L’argent après l’Union Bancaire, par Alain Monod-Broca

Billet invité.

L'argent

Cher Monsieur,

Laissez moi tout d’abord vous présenter Tous mes vœux pour l’année 2014. Je crois, je crains et, parfois, j’espère que nous aurons particulièrement besoin dans les 12 mois qui viennent du « service public d’information et d’analyse lucide » que nous offre votre blog. Ne laissez pas la lassitude qui vous gagne interrompre votre effort en une telle année. En effet une crise systémique est probable cette année, je crains ses effets et j’espère en même temps qu’elle pourra donner le signal d’une remise en ordre, pragmatique et sans idéologie, de notre système économique et financier. Nous en parlerons le moment venu. (Ou plutôt M. Leclerc et vous nous en parlerez).

Mais je voudrais surtout dans ce courriel vous parler de l’Union Bancaire.

Depuis « La lettre volée » d’Edgar Poe on sait que la meilleur cachette est parfois la plus en vue. Les travaux en cours sur l’Union Bancaire et les textes déjà approuvés s’appuient ainsi sur une affirmation tellement évidente que nul ne pense à la souligner : les dépôts bancaires ne sont pas de l’argent comme les billets de la Banque Centrale ou les comptes ouverts dans ses livres mais des créances affectées, comme toutes les créances, du risque de signature… Voilà la thèse de votre livre L’argent, mode d’emploi totalement validée par tous nos dirigeants politiques et financiers. Je voulais vous en féliciter. Je n’ai pas trouvé ce constat sur votre blog.

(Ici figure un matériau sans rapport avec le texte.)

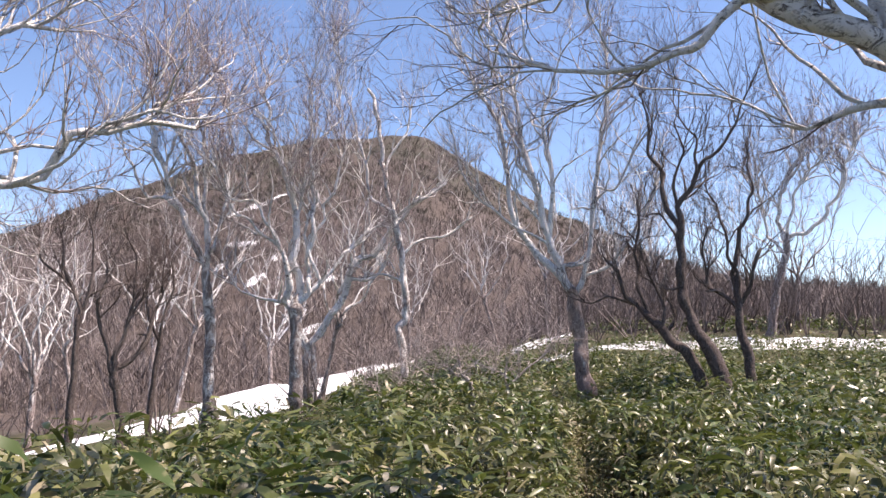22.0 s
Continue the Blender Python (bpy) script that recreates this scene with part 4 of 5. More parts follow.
# H2
T["H2"] = [(-2.87, 35.33, -0.18), [(0.00, 0.00, 0.00, 0.189), (-0.06, -0.02, 0.59, 0.189), (0.01, 0.00, 0.88, 0.168)]]
T["H2"].append([(-0.08, -0.02, 0.69, 0.142), (-0.40, -0.10, 1.29, 0.137), (-0.56, -0.14, 1.80, 0.106), (-0.63, -0.16, 2.31, 0.064), (-0.57, -0.15, 3.04, 0.043)])
T["H2"].append([(0.04, 0.01, 0.88, 0.131), (0.22, 0.06, 1.25, 0.116), (0.59, 0.15, 1.82, 0.105), (0.82, 0.21, 2.46, 0.106), (1.01, 0.26, 2.84, 0.096), (1.36, 0.35, 3.07, 0.086), (1.76, 0.45, 3.68, 0.070), (2.02, 0.51, 4.09, 0.055), (2.39, 0.61, 4.39, 0.039)])
T["H2"].append([(1.21, 0.31, 2.97, 0.059), (1.32, 0.34, 3.55, 0.054), (1.47, 0.37, 3.89, 0.043), (1.38, 0.35, 4.44, 0.027)])
T["H2"].append([(0.82, 0.21, 2.46, 0.048), (1.37, 0.35, 2.58, 0.043), (1.78, 0.45, 2.92, 0.032)])


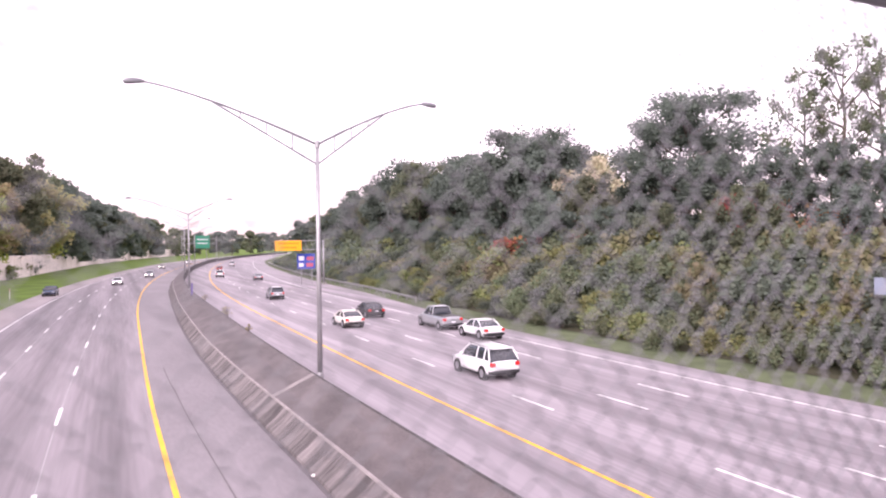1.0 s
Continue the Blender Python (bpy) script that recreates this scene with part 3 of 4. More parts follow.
    scribble([(-0.301, -0.320), (-0.295, -0.336), (-0.276, -0.345), (-0.261, -0.344)], SCRIBW, sign, 0.004)
    scribble([(-0.231, -0.302), (-0.196, -0.286), (-0.211, -0.312), (-0.187, -0.347)], SCRIBW, sign, 0.002)
    scribble([(0.012, 0.012), (0.011, -0.04), (0.013, -0.11), (0.012, -0.16)], RUN, sign, 0.011)

build_sign()


# ---- highway lamps on the median ----
def arm_points(tip, up0, up1, n=16):
    """An arm that leaves the pole straight and bows over to level at its tip."""
    sg = 1 if tip > 0 else -1
    L = abs(tip)
    return [(sg * L * k / n, 0, up0 + (up1 - up0) * (1 - (1 - k / n) ** 1.32)) for k in range(n + 1)]


def build_lamp(top=10.33, left=-7.05, right=5.1):
    lamp = thing("street_lamp", "tall grey metal highway lamp with two long truss arms", "street lamp", group="median lamps")
    part("base", tubed([(0, 0, -1.5), (0, 0, 0.0), (0, 0, 0.1)], [0.15, 0.15, 0.13], 12), POLE, lamp)
    part("pole", tubed([(0, 0, 0), (0, 0, top * 0.5), (0, 0, top)], [0.125, 0.105, 0.085], 14), POLE, lamp, smooth=True)
    part("cap", tubed([(0, 0, top - 0.25), (0, 0, top), (0, 0, top + 0.07)], [0.12, 0.12, 0.06], 12), POLE, lamp)
    for tip in (left, right):
        up = arm_points(tip, top - 0.12, top + 2.05)
        arm = part("arm", tubed(up, [0.055 - 0.018 * k / 16 for k in range(17)], 8), ARMM, lamp, smooth=True)
        join = up[10]
        lo = [(join[0] * k / 8, 0, (top - 1.0) + (join[2] - 0.02 - (top - 1.0)) * k / 8) for k in range(9)]
        part("brace", tubed(lo, 0.038, 8), ARMM, arm, smooth=True)
        for k in (2, 4, 6):
            q = lo[k]
            zu = float(np.interp(abs(q[0]), [abs(p[0]) for p in up], [p[2] for p in up]))
            part("spacer", tubed([q, (q[0], 0, zu)], 0.026, 6), ARMM, arm)
        sg = 1 if tip > 0 else -1
        ex, ez = up[-1][0], up[-1][2]
        bm = bmesh.new()
        tube(bm, [(ex - sg * 0.05, 0, ez), (ex + sg * 0.1, 0, ez + 0.02), (ex + sg * 0.4, 0, ez), (ex + sg * 0.68, 0, ez - 0.04), (ex + sg * 0.75, 0, ez - 0.05)], [0.045, 0.09, 0.125, 0.105, 0.04], 12)
        part("luminaire", bm, DARKMETAL, arm, smooth=True)
    return lamp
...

Personne à ma connaissance n’insiste sur ce point. J’y vois plusieurs raisons : nul n’aime admettre son erreur ; le souligner fragiliserait les banques (ce point est bien mis en avant dans le livre de Jean Michel Naulot : Crise Financière. Pourquoi les gouvernements ne font rien). Enfin il me semble que les experts qui travaillent sur ce dossier s’imaginent que cette différence entre argent commercial et argent banque centrale n’apparaîtra que lors des crises ; elle n’existerait pas en temps normal. Belle naïveté. Autant dire qu’une menace peut être ignorée tant qu’elle ne se réalise pas.

Mais je vais encore un peu plus loin. Mettez côte à côte les trois règles suivantes :

– Les dépôts dans les banques ne sont que des créances et ne sont pas absolument sûrs ;

– Les sociétés non financières et les particuliers ne peuvent pas ouvrir de compte dans les banques centrales ;

– Les transactions qui dépassent un certain montant doivent transiter par les livres d’une banque (le seuil est je crois à 2 000€).

et vous pouvez conclure :

Le système financier européen n’offre pas de service de conservation sûre des encaisses monétaires ; pourtant les citoyens européens et toutes les organisations qu’ils peuvent constituer (sociétés, coopératives, associations…) ont l’obligation de lui confier leurs avoirs, à leurs risques et périls.

Brillant résultat quand on connaît la quantité d’efforts qui ont été faits depuis un siècle pour structurer, réguler et informatiser la finance.

Le moment est sans doute venu de lancer un service, payant bien sûr, de conservation et circulation de l’argent qui ne ferait aucun crédit et placerait sur son compte en Banque Centrale l’équivalent exact de la totalité des dépôts qui lui seraient confiés.

Ce n’est sans doute pas un hasard si cette proposition vient d’un ancien dirigeant de Sicovam SA, l’organisme qui conservait en France les valeurs mobilières et fonctionnait selon ce principe. Il en coûtait 3 pour cent mille chaque année aux déposants. Plus les frais de mouvements.